Não é por acaso que o antissemitismo, muitas vezes disfarçado de anti-sionismo, costuma ser pregado pelos mesmos que adoram atacar os Estados Unidos. Não tem nada a ver com se julgar um povo ou uma nação superior, como os arianos nazistas, e sim abraçar uma crença, um código moral e um comportamento vistos como moralmente superiores, e ter o respaldo dos fatos depois. Não é algo inato, genético, pois qualquer um pode endossar as mesmas leis morais. E não se trata de um privilégio arrogante, e sim de um fardo imposto. Muito mais fácil é repetir, com os relativistas, que todos são iguais independentemente dos seus atos e que não existe nada melhor ou pior no mundo, uma defesa lamentável do que há de pior por aí.

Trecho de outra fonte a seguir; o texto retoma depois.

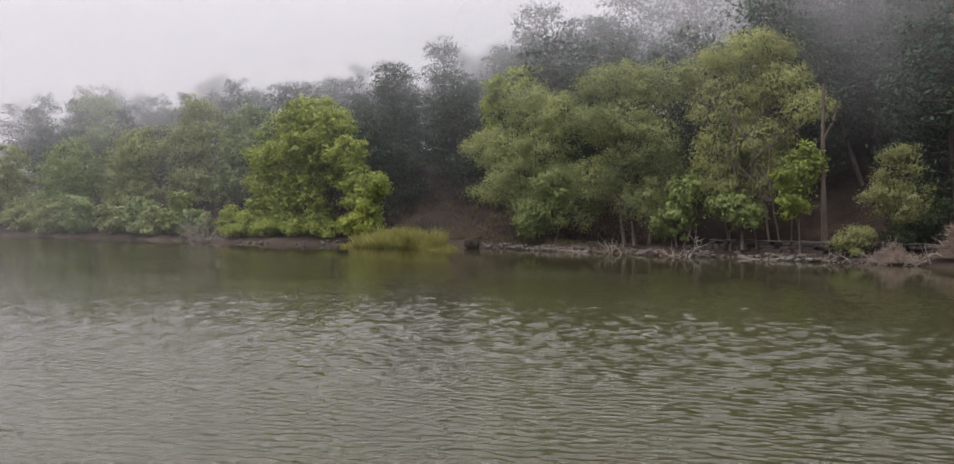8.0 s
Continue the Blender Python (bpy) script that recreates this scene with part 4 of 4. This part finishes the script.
bramble_leaves([
    ((0.0656, 0.28, 1.9235), (-0.9, 0.0, 0.08), (-0.1, -0.75, 0.6), 0.03, 0.021),
    ((0.0815, 0.294, 1.922), (0.75, 0.2, 0.35), (0.2, -0.7, 0.6), 0.024, 0.017),
    ((0.1247, 0.2503, 1.9376), (0.42, 0.1, 0.85), (0.15, -0.85, 0.4), 0.0275, 0.023),
    ((0.1347, 0.2543, 1.9239), (0.95, 0.05, 0.22), (0.0, -0.45, 0.9), 0.03, 0.017),
    ((0.127, 0.2535, 1.9085), (0.9, 0.0, -0.25), (0.0, -0.6, 0.8), 0.03, 0.02),
    ((0.1165, 0.2145, 2.0025), (-0.93, 0.05, -0.22), (-0.15, -0.8, 0.5), 0.031, 0.019),
    ((0.1115, 0.216, 2.0115), (-0.95, 0.15, 0.1), (0.0, -0.25, 0.95), 0.024, 0.012),
    ((0.0882, 0.262, 1.9285), (-0.5, 0.2, 0.7), (-0.75, -0.5, 0.3), 0.026, 0.013),
], M_BRAMBLE, "dull green toothed leaf")
bramble_leaves([
    ((0.1022, 0.2448, 1.928), (0.5, -0.1, 0.75), (-0.25, -0.85, 0.35), 0.032, 0.023),
    ((0.094, 0.247, 1.93), (-0.45, 0.1, 0.8), (-0.35, -0.8, 0.4), 0.022, 0.014),
    ((0.0895, 0.2541, 1.912), (-0.85, 0.0, 0.2), (-0.1, -0.6, 0.8), 0.02, 0.014),
    ((0.1535, 0.2753, 1.9417), (0.9, 0.1, 0.15), (0.0, -0.7, 0.7), 0.034, 0.021),
    ((0.1365, 0.2808, 1.947), (-0.3, 0.1, 0.8), (0.2, -0.8, 0.4), 0.018, 0.012),
    ((0.1498, 0.2648, 1.933), (0.8, 0.1, 0.4), (-0.2, -0.7, 0.6), 0.018, 0.009),
    ((0.122, 0.209, 1.9945), (0.8, 0.0, 0.35), (-0.2, -0.85, 0.3), 0.016, 0.013),
    ((0.0672, 0.2838, 1.9335), (0.8, 0.1, -0.1), (0.1, -0.7, 0.6), 0.018, 0.011),
    ((-0.0048, 0.2649, 1.9095), (0.8, 0.05, 0.1), (0.0, -0.6, 0.8), 0.015, 0.01),
], M_LIME, "lime-yellow young leaf")
bramble_leaves([
    ((0.0758, 0.2873, 1.9603), (-0.3, 0.1, 0.8), (0.1, -0.8, 0.4), 0.013, 0.011),
    ((0.0735, 0.287, 1.958), (-0.8, 0.1, 0.4), (0.0, -0.7, 0.6), 0.012, 0.008),
    ((0.0804, 0.2864, 1.947), (0.9, 0.1, 0.15), (0.0, -0.6, 0.7), 0.013, 0.007),
    ((0.0672, 0.2863, 1.9437), (-0.9, 0.1, -0.05), (0.0, -0.5, 0.8), 0.016, 0.007),
    ((0.0534, 0.2809, 1.934), (-0.9, 0.05, 0.0), (0.1, -0.7, 0.6), 0.017, 0.011),
    ((0.0405, 0.281, 1.9346), (-0.9, 0.05, 0.1), (0.1, -0.5, 0.8), 0.014, 0.005),
], M_ORANGE, "orange young leaf")


# ---- mist drifting over the hillside ----
def mist_material(low, high, thin, thick):
    mat, n, l, b = nodes_of("mist")
    n.remove(b)
    co = n.new("ShaderNodeTexCoord")
    sep = n.new("ShaderNodeSeparateXYZ")
    l.new(co.outputs["Object"], sep.inputs[0])
    drift = tex_noise(n, l, 0.07, 3.0, co.outputs["Object"])
    lift = n.new("ShaderNodeMath")
    lift.operation = "MULTIPLY_ADD"
    lift.inputs[1].default_value = 14.0
    l.new(drift.outputs["Fac"], lift.inputs[0])
    l.new(sep.outputs["Z"], lift.inputs[2])
    rng_node = n.new("ShaderNodeMapRange")
    rng_node.interpolation_type = "SMOOTHSTEP"
    rng_node.inputs["From Min"].default_value, rng_node.inputs["From Max"].default_value = low + 7, high + 7
    rng_node.inputs["To Min"].default_value, rng_node.inputs["To Max"].default_value = thin, thick
    l.new(lift.outputs[0], rng_node.inputs["Value"])
    clear = n.new("ShaderNodeBsdfTransparent")
    front = n.new("ShaderNodeBsdfDiffuse")
    back = n.new("ShaderNodeBsdfTranslucent")
    for node in (front, back):
        node.inputs["Color"].default_value = (0.92, 0.91, 0.96, 1)
    both = n.new("ShaderNodeMixShader")
    both.inputs[0].default_value = 0.3
    l.new(front.outputs[0], both.inputs[1])
    l.new(back.outputs[0], both.inputs[2])
    west = n.new("ShaderNodeMapRange")
    west.interpolation_type = "SMOOTHSTEP"
    west.inputs["From Min"].default_value, west.inputs["From Max"].default_value = -12.0, -75.0
    west.inputs["To Min"].default_value, west.inputs["To Max"].default_value = 0.6 * thin, 3.5 * thin
    l.new(sep.outputs["X"], west.inputs["Value"])
    l.new(west.outputs["Result"], rng_node.inputs["To Min"])
    mx = n.new("ShaderNodeMixShader")
    l.new(rng_node.outputs["Result"], mx.inputs[0])
    l.new(clear.outputs[0], mx.inputs[1])
    l.new(both.outputs[0], mx.inputs[2])
    l.new(mx.outputs[0], n["Material Output"].inputs["Surface"])
    return mat


# the foremost sheet is also added to lift dark tones, as lens glare does
for back_by, low, high, thin, thick in ((-1.3, 3, 17, 0.008, 0.06), (4.4, 7, 18, 0.009, 0.12), (8.5, 7, 17, 0.012, 0.22), (14.0, 4, 19, 0.02, 0.25), (24.0, 4, 18, 0.04, 0.34)):
    gx = np.linspace(-260, 45, 120)
    gz = np.linspace(0, 46, 16)
    a, b = np.meshgrid(gx, gz, indexing="ij")
    yy = np.interp(gx, FAR_X, FAR_Y)[:, None] + back_by + 0.9 * np.sin(a * 0.11 + back_by) - 0.1 * b
    v = np.stack([a, yy, b], -1).reshape(-1, 3)
    i, j = np.meshgrid(np.arange(119), np.arange(15), indexing="ij")
    q = np.stack([i * 16 + j, (i + 1) * 16 + j, (i + 1) * 16 + j + 1, i * 16 + j + 1], -1).reshape(-1, 4)
    tagged(new("mist", quads_mesh("mist", v, q, mist_material(low, high, thin, thick), True)), "thin white mist and veiling haze drifting over the wooded hill", "mist", kind="stuff")


# mist lying on the water at the far end of the lake
gx = np.linspace(-150, -18, 60)
gz = np.linspace(-0.3, 18, 12)
a, b = np.meshgrid(gx, gz, indexing="ij")
yy = np.interp(gx, FAR_X, FAR_Y)[:, None] - 4.5 + 0.4 * np.sin(a * 0.2) - 0.1 * b
v = np.stack([a, yy, b], -1).reshape(-1, 3)
i, j = np.meshgrid(np.arange(59), np.arange(11), indexing="ij")
q = np.stack([i * 12 + j, (i + 1) * 12 + j, (i + 1) * 12 + j + 1, i * 12 + j + 1], -1).reshape(-1, 4)


def low_mist_material():
    mat, n, l, b = nodes_of("low_mist")
    n.remove(b)
    co = n.new("ShaderNodeTexCoord")
    sep = n.new("ShaderNodeSeparateXYZ")
    l.new(co.outputs["Object"], sep.inputs[0])
    low = n.new("ShaderNodeMapRange")
    low.interpolation_type = "SMOOTHSTEP"
    low.inputs["From Min"].default_value, low.inputs["From Max"].default_value = 0.0, 15.0
    low.inputs["To Min"].default_value, low.inputs["To Max"].default_value = 0.055, 0.0
    l.new(sep.outputs["Z"], low.inputs["Value"])
    end = n.new("ShaderNodeMapRange")
    end.interpolation_type = "SMOOTHSTEP"
    end.inputs["From Min"].default_value, end.inputs["From Max"].default_value = -35.0, -85.0
    l.new(sep.outputs["X"], end.inputs["Value"])
    both = n.new("ShaderNodeMath")
    both.operation = "MULTIPLY"
    l.new(low.outputs["Result"], both.inputs[0])
    l.new(end.outputs["Result"], both.inputs[1])
    clear = n.new("ShaderNodeBsdfTransparent")
    veil = n.new("ShaderNodeBsdfDiffuse")
    veil.inputs["Color"].default_value = (0.92, 0.92, 0.95, 1)
    mx = n.new("ShaderNodeMixShader")
    l.new(both.outputs[0], mx.inputs[0])
    l.new(clear.outputs[0], mx.inputs[1])
    l.new(veil.outputs[0], mx.inputs[2])
    l.new(mx.outputs[0], n["Material Output"].inputs["Surface"])
    return mat


tagged(new("mist", quads_mesh("mist", v, q, low_mist_material(), True)), "thin mist lying on the water at the far end", "mist", kind="stuff")
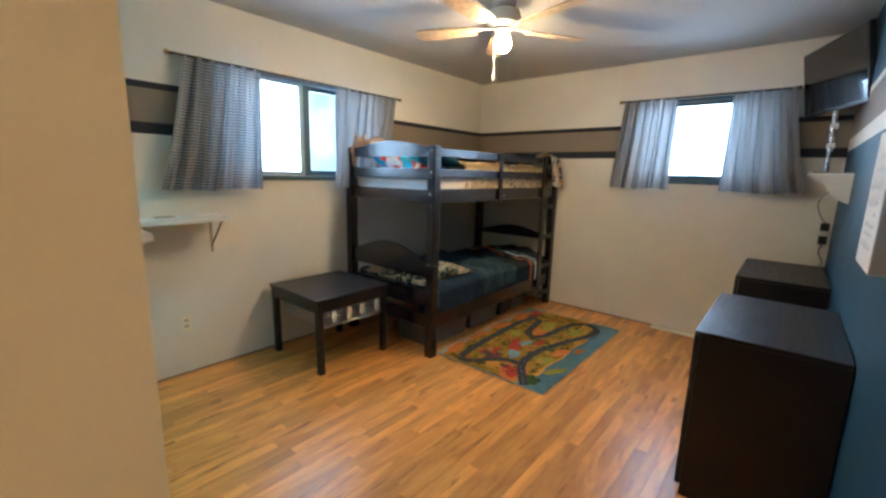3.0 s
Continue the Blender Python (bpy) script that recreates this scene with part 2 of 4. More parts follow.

Em resumo, ao se diferenciar como povo e adotar uma postura de “escolhido” que segue um mandamento moral superior de seu Deus, o único existente, os judeus já estariam sujeitos à hostilidade dos demais. Quando essa singularidade se traduz em maior sucesso social, parece natural que a inveja, presente nos seres humanos de forma atávica, floresça e leve até mesmo ao ódio. Não é apenas o sucesso em si, pois, preservando a analogia com o antiamericanismo, outros países são ricos também, mas poucos estão dispostos a lutar com tanto afinco por seus valores diferenciados e defendê-los com clareza moral. É essa postura que tanto incomoda. Não a do fanático intransigente que, no fundo, é um inseguro e precisa destruir os outros; mas sim aquela de quem sabe lutar pelo que é certo.
O livro segue relatando os diferentes tipos de antissemitismo e todas as evidências históricas. Foca no antissemitismo cristão, especialmente no passado, até porque foi insuportável que uma seita religiosa nascida dos judeus não tivesse deles aprovação, pois o judeu Jesus não fora aceito pelo povo judeu como Deus em pessoa. Fala do antissemitismo islâmico, do secular no Iluminismo, do esquerdista, do nazista e do moderno, disfarçado de anti-sionismo, como se os judeus não fossem o alvo, mas somente sua nação Israel. Termina com algumas sugestões do que pode ser feito para mitigar tal antissemitismo no mundo.
Como a resenha já se alongou demais, vou parar por aqui. Mas insisto na recomendação da leitura para quem se interessa pelo assunto. E todos deveriam se interessar, pois o antissemitismo nunca fica limitado aos judeus. Começa com eles, pelos motivos listados acima, mas justamente por representar um ataque a esse monoteísmo ético por parte de relativistas e invejosos, costuma terminar com um ódio mais generalizado a tudo que a civilização representa, contra tudo o que significa um desafio moral mais elevado.